Recently the Kentucky Court of Appeals was confronted by the same facts and exclusionary clause before us here and before the courts in Crane and Stanley. Foster v. Allstate Ins. Co., 637 S.W.2d 655 (Ky.App. 1981). In finding coverage the court stated:

The Alabama Court would have us look to whether the tortious conduct of the insured was conduct ordinarily incident to his particular business pursuit. If this view is correct, then there is plainly no coverage here because supervision of a child is ordinarily incident to baby-sitting or child care. The California Court and our own first reading of the exception would have us look to whether the tortious conduct was conduct ordinarily incident to nonbusiness pursuits, regardless of the fact that it may have been conduct ordinarily incident to the particular business pursuit. If this view is correct, then its effect would be to read the exception as manifesting an intention to provide coverage for ordinary homeowner or domestic activities such as child care even though money might be earned from them.

637 S.W.2d at 657.

We conclude that the exception applies to the case here and affirm the judgment of the trial court.

CRIST, J., concurs.

CRANDALL, P.J., dissents in a separate opinion.

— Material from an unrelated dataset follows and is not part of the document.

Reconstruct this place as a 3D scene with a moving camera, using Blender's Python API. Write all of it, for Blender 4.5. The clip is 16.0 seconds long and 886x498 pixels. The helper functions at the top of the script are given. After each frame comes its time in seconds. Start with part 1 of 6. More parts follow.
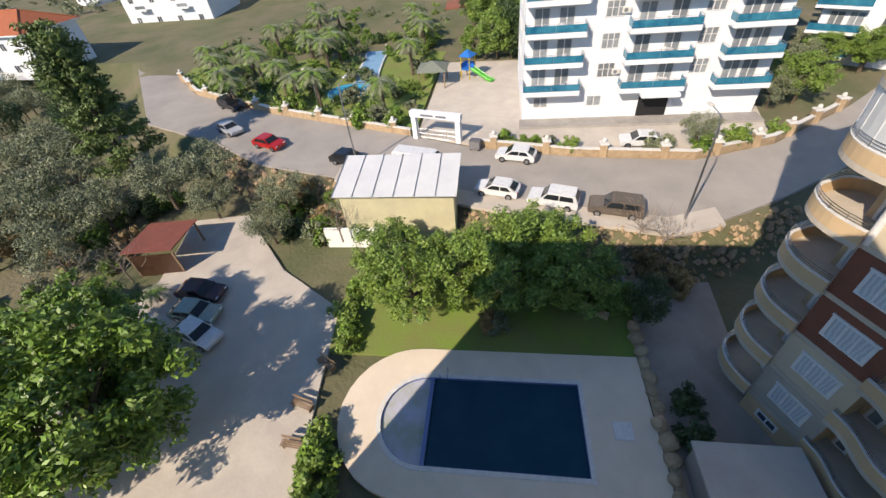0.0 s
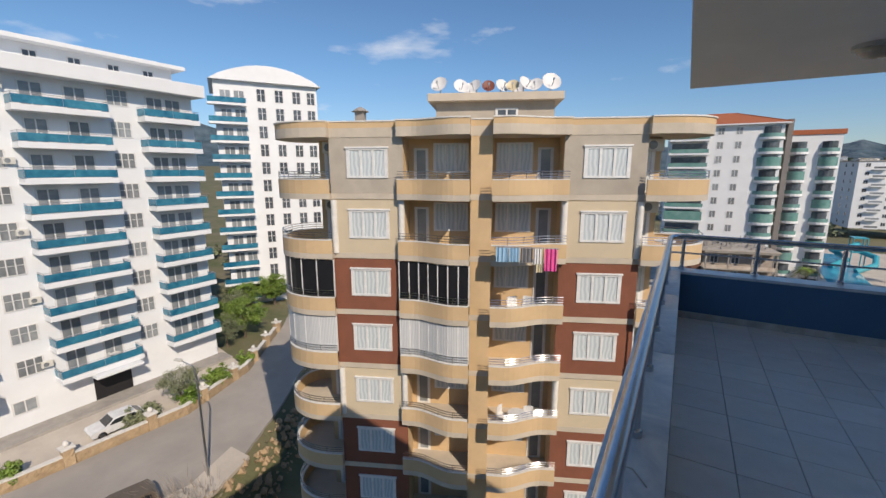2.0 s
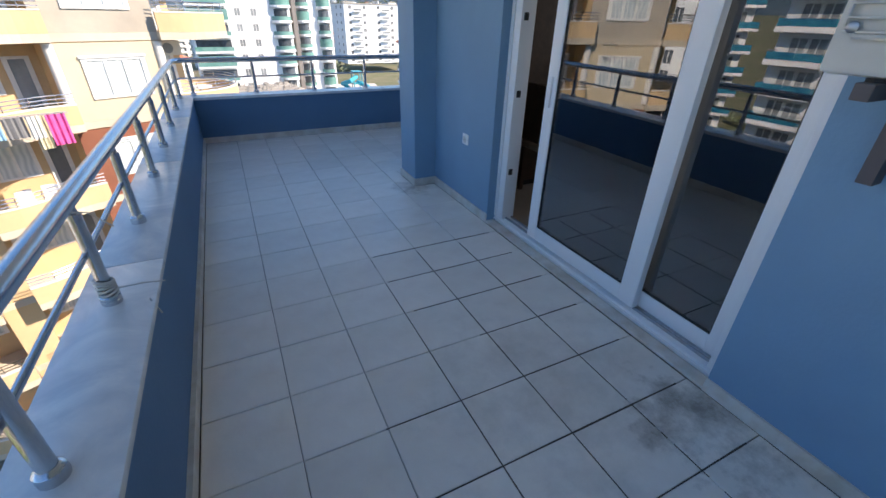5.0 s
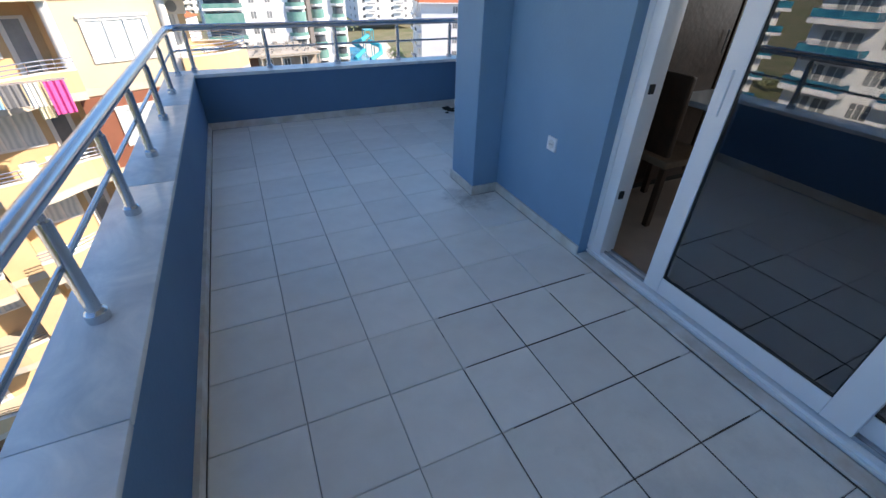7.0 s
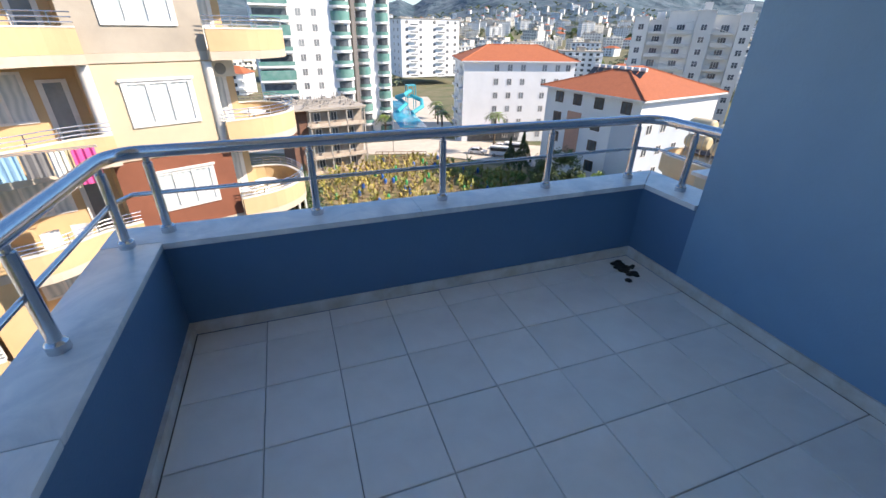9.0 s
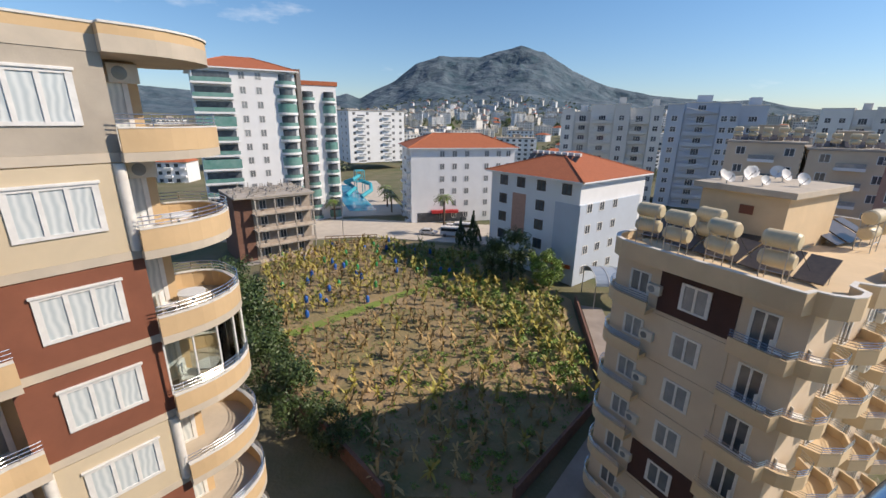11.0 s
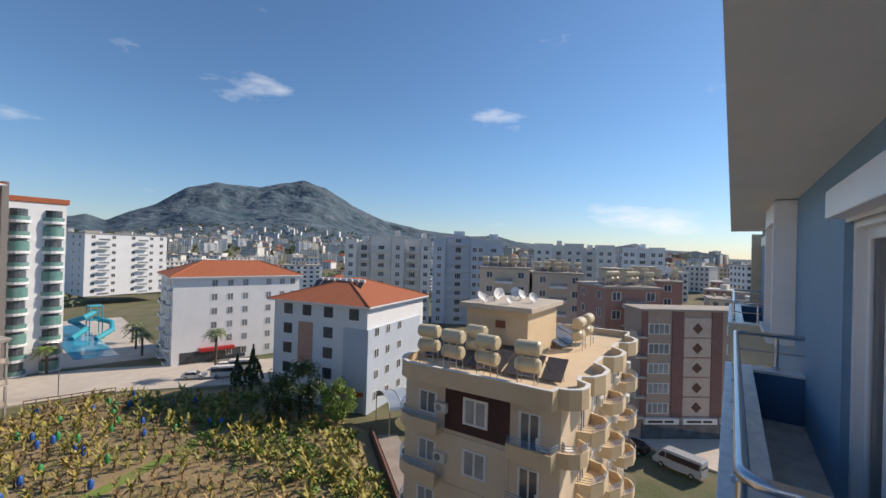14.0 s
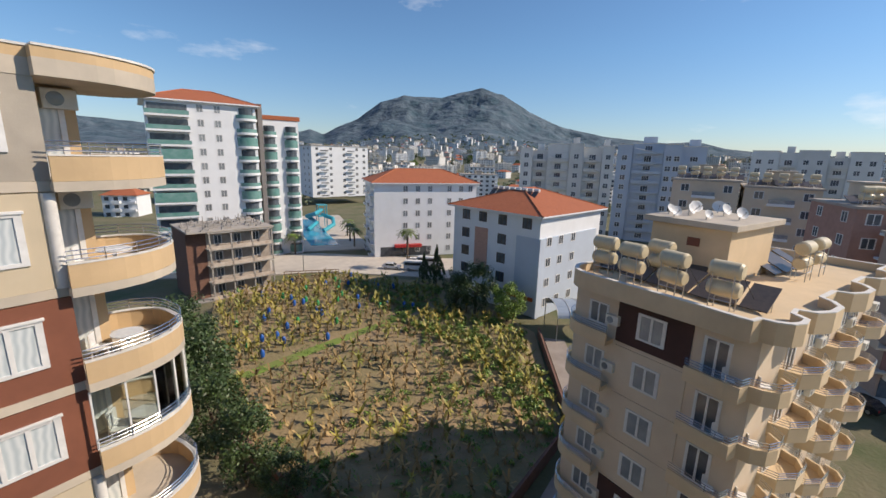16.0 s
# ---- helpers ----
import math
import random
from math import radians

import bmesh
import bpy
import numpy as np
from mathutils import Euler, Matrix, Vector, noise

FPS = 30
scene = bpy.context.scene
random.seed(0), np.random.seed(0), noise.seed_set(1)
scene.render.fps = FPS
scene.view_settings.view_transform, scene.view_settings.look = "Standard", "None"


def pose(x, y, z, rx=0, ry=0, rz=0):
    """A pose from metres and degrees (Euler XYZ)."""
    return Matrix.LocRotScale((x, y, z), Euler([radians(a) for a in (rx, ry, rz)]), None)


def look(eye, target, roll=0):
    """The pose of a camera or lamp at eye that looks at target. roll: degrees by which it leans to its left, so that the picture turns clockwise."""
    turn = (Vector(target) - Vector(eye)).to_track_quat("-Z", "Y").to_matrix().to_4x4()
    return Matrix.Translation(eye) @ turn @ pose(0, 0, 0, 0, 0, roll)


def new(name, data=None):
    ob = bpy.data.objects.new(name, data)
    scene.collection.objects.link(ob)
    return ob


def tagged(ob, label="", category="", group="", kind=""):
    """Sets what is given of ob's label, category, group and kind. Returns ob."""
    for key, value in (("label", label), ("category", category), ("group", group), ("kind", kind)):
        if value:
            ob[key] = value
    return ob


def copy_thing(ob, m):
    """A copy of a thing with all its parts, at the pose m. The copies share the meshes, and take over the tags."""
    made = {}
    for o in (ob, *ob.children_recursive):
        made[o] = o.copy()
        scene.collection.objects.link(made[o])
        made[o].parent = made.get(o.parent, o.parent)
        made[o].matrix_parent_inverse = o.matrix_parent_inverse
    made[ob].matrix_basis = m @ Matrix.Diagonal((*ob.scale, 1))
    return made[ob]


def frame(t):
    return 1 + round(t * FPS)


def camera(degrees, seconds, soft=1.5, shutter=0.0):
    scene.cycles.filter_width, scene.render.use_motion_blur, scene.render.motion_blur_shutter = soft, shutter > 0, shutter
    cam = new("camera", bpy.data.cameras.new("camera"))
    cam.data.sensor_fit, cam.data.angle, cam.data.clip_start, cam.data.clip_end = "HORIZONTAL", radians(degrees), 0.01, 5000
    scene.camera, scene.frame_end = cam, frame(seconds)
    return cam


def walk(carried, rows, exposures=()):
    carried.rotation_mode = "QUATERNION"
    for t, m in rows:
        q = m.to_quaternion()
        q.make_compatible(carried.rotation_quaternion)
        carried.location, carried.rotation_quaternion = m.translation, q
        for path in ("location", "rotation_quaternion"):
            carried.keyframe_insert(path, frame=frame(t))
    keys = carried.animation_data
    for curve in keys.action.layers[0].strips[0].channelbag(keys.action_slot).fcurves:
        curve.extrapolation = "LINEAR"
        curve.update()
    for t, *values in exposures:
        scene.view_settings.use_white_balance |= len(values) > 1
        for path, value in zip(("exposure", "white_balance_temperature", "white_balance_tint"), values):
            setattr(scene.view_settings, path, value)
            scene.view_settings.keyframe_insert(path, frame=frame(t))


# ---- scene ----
cam = camera(93.7, 16.0)
PATH = [
    (0, (-0.055, 0.316, 1.649), (-1.534, 0.048, 0.330), -6.4),
    (0.5, (-0.055, 0.007, 1.681), (-1.606, 0.403, 0.482), -4.8),
    (1, (-0.055, -0.109, 1.746), (-1.617, 0.890, 0.996), -2.2),
    (1.5, (-0.055, 0.188, 1.711), (-1.494, 1.503, 1.263), -1.0),
    (2, (0.000, 0.471, 1.714), (-0.986, 2.172, 1.345), -0.1),
    (2.5, (0.139, 0.405, 1.730), (-0.163, 2.354, 1.400), 0.7),
    (3, (0.290, 0.253, 1.694), (0.592, 2.208, 1.394), 1.2),
    (3.5, (0.390, 0.093, 1.588), (1.031, 1.965, 1.298), 1.4),
    (4, (0.456, 0.031, 1.526), (1.222, 1.815, 1.047), 1.4),
    (4.5, (0.420, 0.037, 1.491), (1.220, 1.702, 0.724), 1.5),
    (4.7, (0.420, 0.040, 1.469), (1.218, 1.654, 0.598), 1.2),
    (6.8, (0.440, 0.823, 1.483), (1.178, 2.273, 0.320), 1.5),
    (7, (0.462, 1.069, 1.465), (1.162, 2.569, 0.342), 1.3),
    (7.5, (0.448, 1.763, 1.483), (1.047, 3.346, 0.417), 1.4),
    (8, (0.471, 2.462, 1.478), (1.022, 4.093, 0.462), 1.6),
    (8.2, (0.540, 2.756, 1.450), (1.080, 4.403, 0.453), 1.5),
    (10.3, (0.851, 5.450, 1.527), (1.636, 7.087, 0.687), 0.3),
    (10.5, (0.978, 5.613, 1.555), (1.782, 7.256, 0.746), 0.4),
    (11, (1.161, 5.949, 1.682), (2.024, 7.650, 1.084), 0.7),
    (11.5, (1.277, 6.070, 1.762), (2.188, 7.823, 1.454), 1.0),
    (12, (1.346, 6.070, 1.762), (2.341, 7.799, 1.611), 1.3),
    (12.5, (1.472, 6.070, 1.773), (2.652, 7.682, 1.676), 1.2),
    (13, (1.554, 6.070, 1.801), (2.973, 7.479, 1.746), 1.1),
    (13.5, (1.554, 6.070, 1.812), (3.168, 7.252, 1.804), 1.3),
    (14, (1.522, 6.070, 1.808), (3.163, 7.213, 1.819), 1.6),
    (14.5, (1.460, 6.070, 1.794), (3.025, 7.316, 1.807), 1.8),
    (15, (1.405, 6.070, 1.741), (2.760, 7.541, 1.728), 2.1),
    (15.5, (1.390, 6.070, 1.651), (2.511, 7.709, 1.413), 1.7),
    (16, (1.409, 6.057, 1.572), (2.440, 7.714, 1.136), 1.5),
]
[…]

CRANDALL, Presiding Judge, dissenting.

I respectfully dissent. Two issues are raised in this appeal. First, did the death of Michael Johnson arise out of the business pursuits of the insured Theresa Goodall. The majority opinion tacitly concedes this issue by dealing with the exception to the policy exclusion rather than the exclusion itself.

Second, given the business pursuits of the insured, did the death arise out of an activity which was "ordinarily incident to nonbusiness pursuits." In order for the activity to be an exception to the exclusionary clause, it must be one which is not associated or related in any way to the insured's business pursuits. Martinelli v. Security Ins. Co. of New Haven, 490 S.W.2d 427 (Mo.App.1972). The activity in this case is the alleged failure to properly supervise a young child, a duty which flows directly from the business pursuits of the insured. Stanley v. American Fire and Casualty Co., 361 So. 2d 1030 (Ala.1978).

I therefore disagree with the majority and would reverse the judgment of the trial court.